The Mistake
Students don’t know how to read equations, and when they see two numbers they habitually add them together. Any blank is there as the result of an operation. The equals sign just means “make sure that you do this operation.”
How I Addressed It
My goal is to help students connect equations to the notion of equivalence — something that students in my experience already come into my classes with a decent understanding of, whether from experience or school.
I show this image, and talk about how we know that the pairs of apple buckets have the same number of apples (you can move one apple from one bucket to the other).
Then, we move to puzzles. I tried to leave different buckets “missing,” because I know that these are really four different types of problems. In particular, students are the most confused when the third bucket is missing (since they just tend to sum the first two numbers and put that in the third bucket).

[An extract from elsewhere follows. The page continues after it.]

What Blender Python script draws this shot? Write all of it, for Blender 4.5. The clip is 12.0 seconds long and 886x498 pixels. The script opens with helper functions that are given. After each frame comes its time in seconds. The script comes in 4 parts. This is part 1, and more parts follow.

Then, I want to nudge students towards connecting the arrow symbol to the equals sign and buckets to boxes of missing numbers:
This might also be a good time for this activity:
For an extra challenge, I ask students to only use the digits 0-9 each once.
Commentary
Every year I see this mistake in 3rd Grade. I’ve tangled with it over and over again, and I’ve also tangled with the research on the equals sign:
Does Understanding the Equal Sign Matter?
Equations and Equivalence in 3rd Grade
Ultimately, I don’t think the problem is in interpreting the equals sign exactly. It’s more about reading an equation, which is hard.
That said, I don’t want to ram directly into their rigid understanding of equals signs and equations, so I use arrows and buckets to help describe equivalence. Then, I just casually slide into using the equals signs and abstract equations in a similar way. That’s my current approach to making a change.
I used to have a big conversation in class about what the equals sign meant, but ultimately I became dissatisfied with that and moved to this approach.